- [WRITTEN TASK] Return every line below as is, leaving out the pictures.

- [GIVEN MATERIAL]
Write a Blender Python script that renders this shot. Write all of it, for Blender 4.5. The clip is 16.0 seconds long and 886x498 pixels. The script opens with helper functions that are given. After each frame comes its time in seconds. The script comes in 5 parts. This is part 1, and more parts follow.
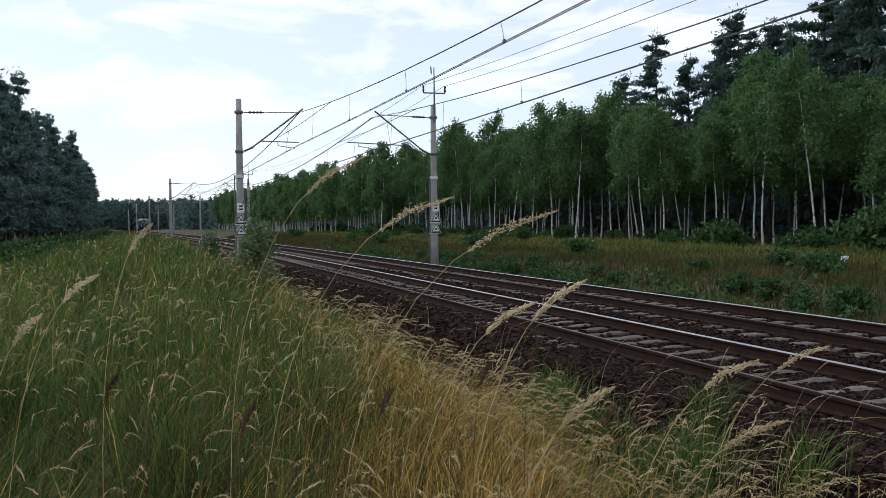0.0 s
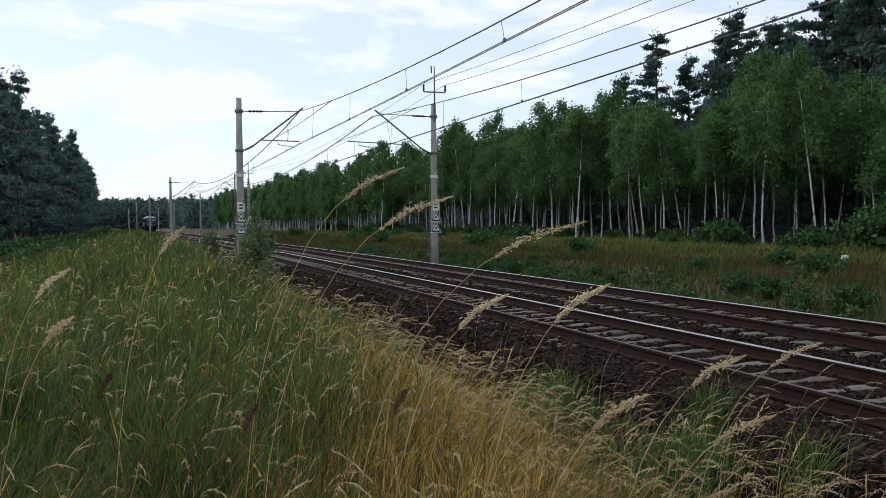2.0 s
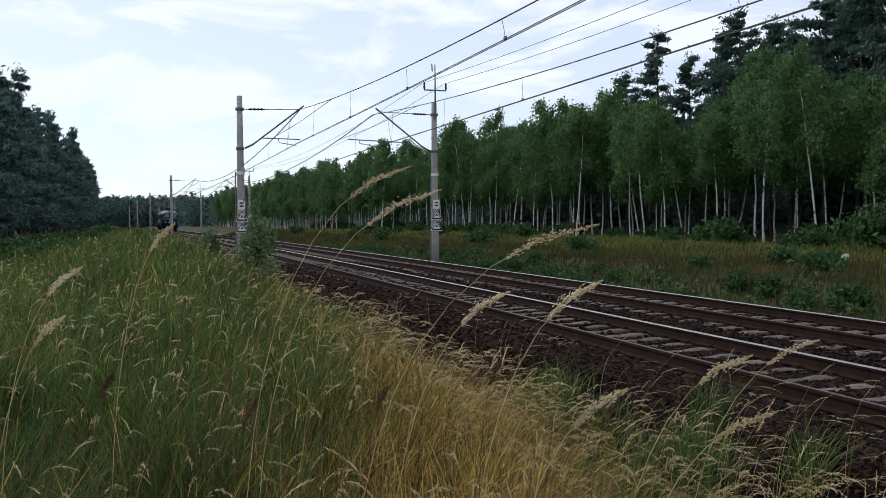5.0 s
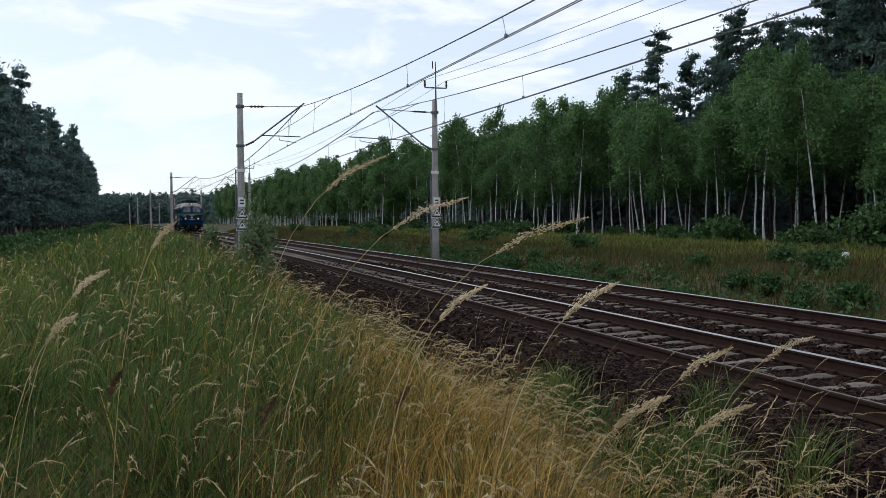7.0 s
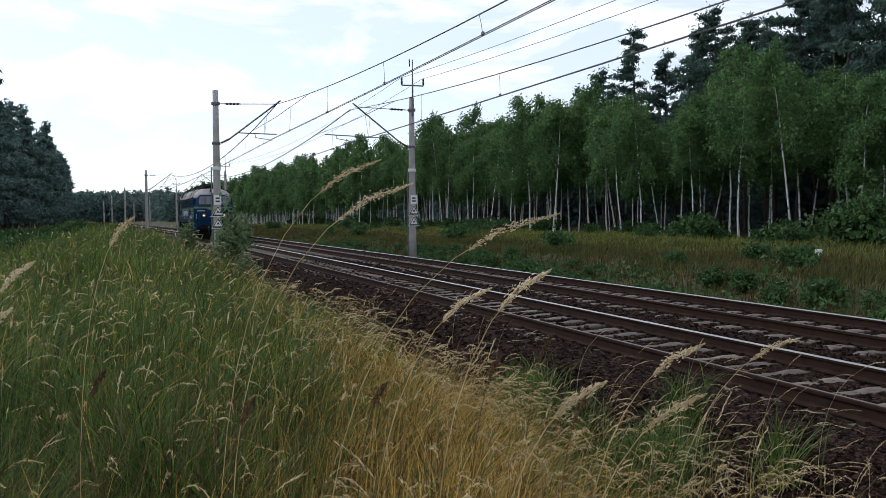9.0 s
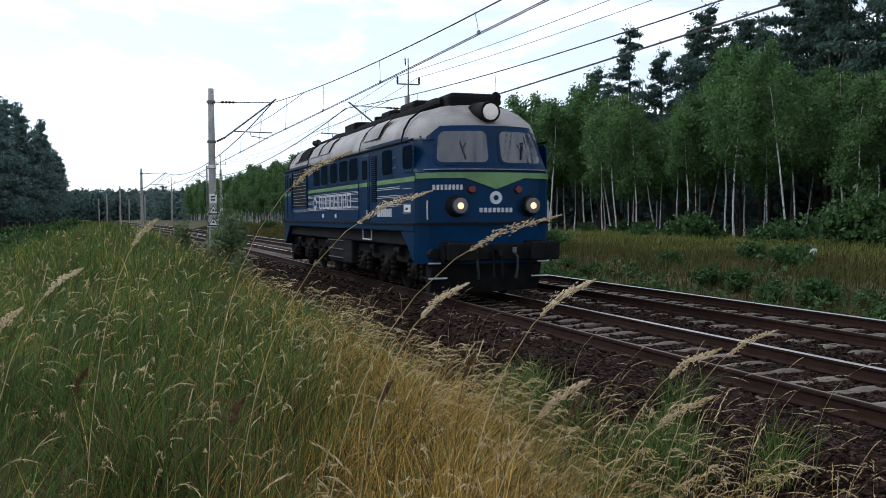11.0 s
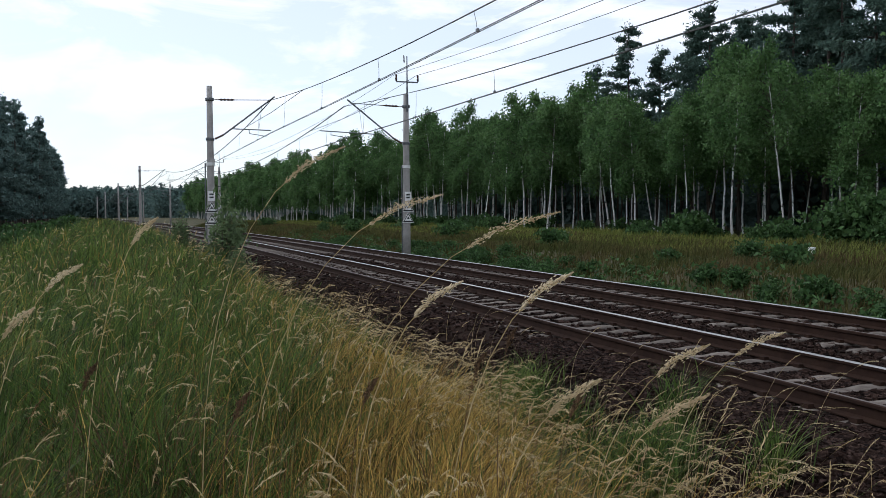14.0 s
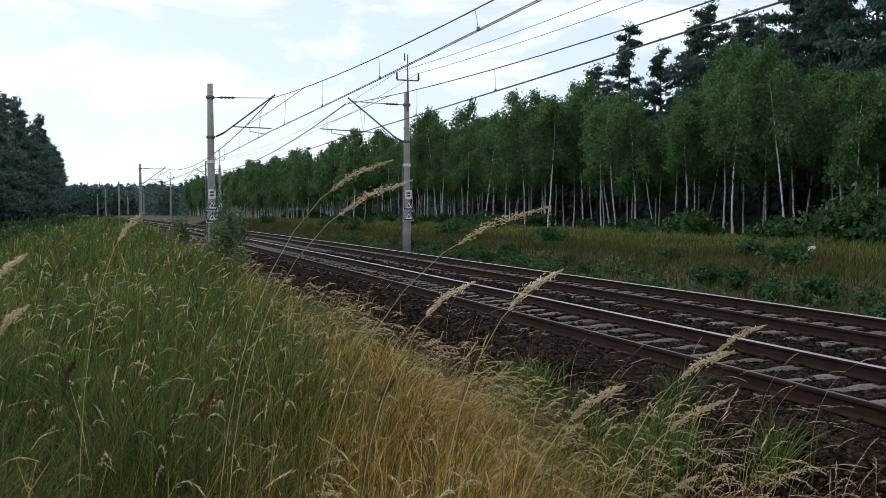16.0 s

- [SOLUTION FOR THIS TASK]
Write a Blender Python script that renders this shot. Write all of it, for Blender 4.5. The clip is 16.0 seconds long and 886x498 pixels. The script opens with helper functions that are given. After each frame comes its time in seconds. The script comes in 5 parts. This is part 1, and more parts follow.
0.0 s
2.0 s
5.0 s
7.0 s
9.0 s
11.0 s
14.0 s
16.0 s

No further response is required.